## [Problem details]
Write the listing below out again exactly, dropping the images.

## [Collected material]
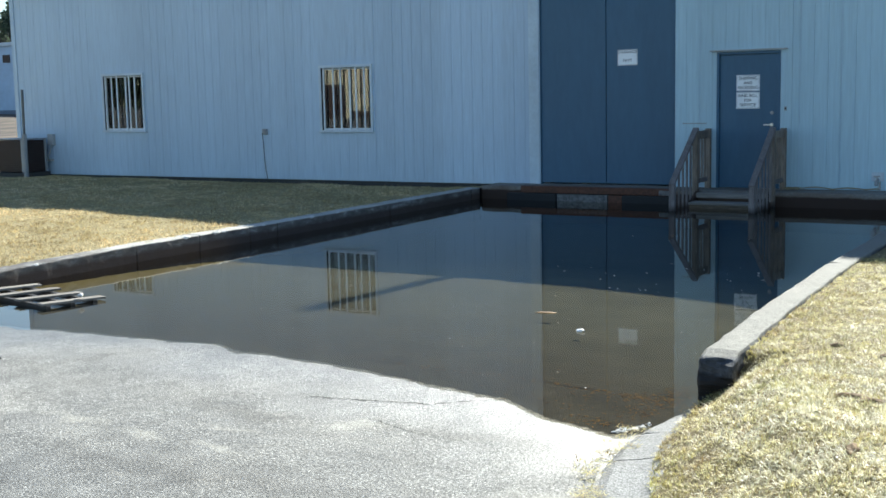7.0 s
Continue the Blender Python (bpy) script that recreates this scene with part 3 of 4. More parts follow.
tagged(mesh_ob("roof", shadow_fitted(bm), ROOFING), "low grey roof, its unseen slope shaped to fit its shadow", "roof", kind="structure")
tagged(mesh_ob("foundation", cube(WALL_X0 + 0.05, -8.9, 0.02, 0.3, -0.4, WALL_LOW + 0.02), FOUNDATION), "dark foundation strip under the siding", "foundation", kind="structure")
tagged(mesh_ob("foundation_dock", cube(-8.9, WALL_X1, 0.02, 0.3, -0.4, WALL_LOW + 0.02), CONCRETE), "concrete foundation behind the dock", "foundation", kind="structure")
tagged(mesh_ob("floor", cube(WALL_X0 + 0.2, WALL_X1 - 0.2, 0.3, BACK, 0.0, 0.2), CONCRETE), "concrete floor inside the building", "floor", kind="structure")
bm = bmesh.new()
ends_ = [WALL_X0 - 0.1, *KNOTS[1:-1], WALL_X1 + 0.1]
for a, b in zip(ends_, ends_[1:]):
    box(bm, a, b, -0.112, -0.023, WALL_TOP - 0.009, WALL_TOP - 0.003)
shadow_fitted(bm)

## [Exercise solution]
7.0 s
Continue the Blender Python (bpy) script that recreates this scene with part 3 of 4. More parts follow.
tagged(mesh_ob("roof", shadow_fitted(bm), ROOFING), "low grey roof, its unseen slope shaped to fit its shadow", "roof", kind="structure")
tagged(mesh_ob("foundation", cube(WALL_X0 + 0.05, -8.9, 0.02, 0.3, -0.4, WALL_LOW + 0.02), FOUNDATION), "dark foundation strip under the siding", "foundation", kind="structure")
tagged(mesh_ob("foundation_dock", cube(-8.9, WALL_X1, 0.02, 0.3, -0.4, WALL_LOW + 0.02), CONCRETE), "concrete foundation behind the dock", "foundation", kind="structure")
tagged(mesh_ob("floor", cube(WALL_X0 + 0.2, WALL_X1 - 0.2, 0.3, BACK, 0.0, 0.2), CONCRETE), "concrete floor inside the building", "floor", kind="structure")
bm = bmesh.new()
ends_ = [WALL_X0 - 0.1, *KNOTS[1:-1], WALL_X1 + 0.1]
for a, b in zip(ends_, ends_[1:]):
    box(bm, a, b, -0.112, -0.023, WALL_TOP - 0.009, WALL_TOP - 0.003)
shadow_fitted(bm)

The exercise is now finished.